Will stays in suburbia to work out his relationship with his pregnant girlfriend. Tunny joins the military, goes to war and comes back a broken man. Johnny goes to a city, where drugs and a woman take him in two directions. The musical adds B-sides from the concept album, a new song (“When It’s Time”) and numbers from “21st Century Breakdown,” Green Day’s follow-up album.

These elements blended naturally for Kitt, who’d been a fan since he attended Columbia College in New York City in the mid-1990s.

“I remember being struck by their showmanship,” he says. “You know when a band connects onstage, when everyone’s in sync and the audience is an integral part of that? The writing feels vibrant and new and speaks of everything you haven’t experienced yet.

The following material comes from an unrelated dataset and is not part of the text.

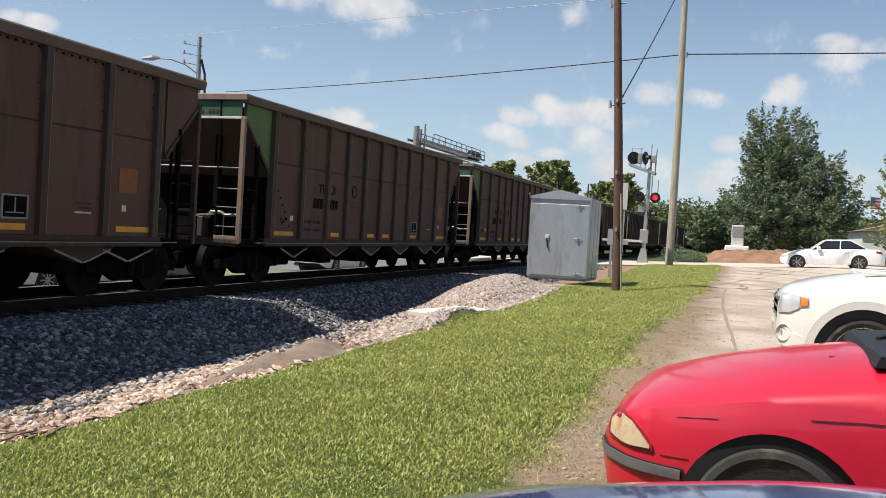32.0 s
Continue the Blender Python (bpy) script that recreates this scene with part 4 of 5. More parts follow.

“I didn’t know then that I wanted to write for theater. I was interested in being a singer-songwriter. When (a band) is producing material that makes you more desperate to get there, to make people feel the way you’re feeling, that’s a very important moment.”

Like Kitt’s “Normal,” the stage version of “Idiot” is a sung-through rock musical with almost no dialogue – but with a harder, assaultive edge. How did he vary its emotional tones, to prevent us from feeling like wrung-out dishrags?

“Going between acoustic and electric sounds certainly helps. With ‘Boulevard of Broken Dreams,’ where Johnny is getting his feet under him in the city, I started with acoustic guitar, djembe (a skin-covered African drum) and strings. In the second verse, big drums kick in, and we get more sound.

“The musicians were part of this process at every step. When an emotional moment had to hang in the air a little more, when we had to make something smaller, they were open to it. The back-and-forth couldn’t have been better.”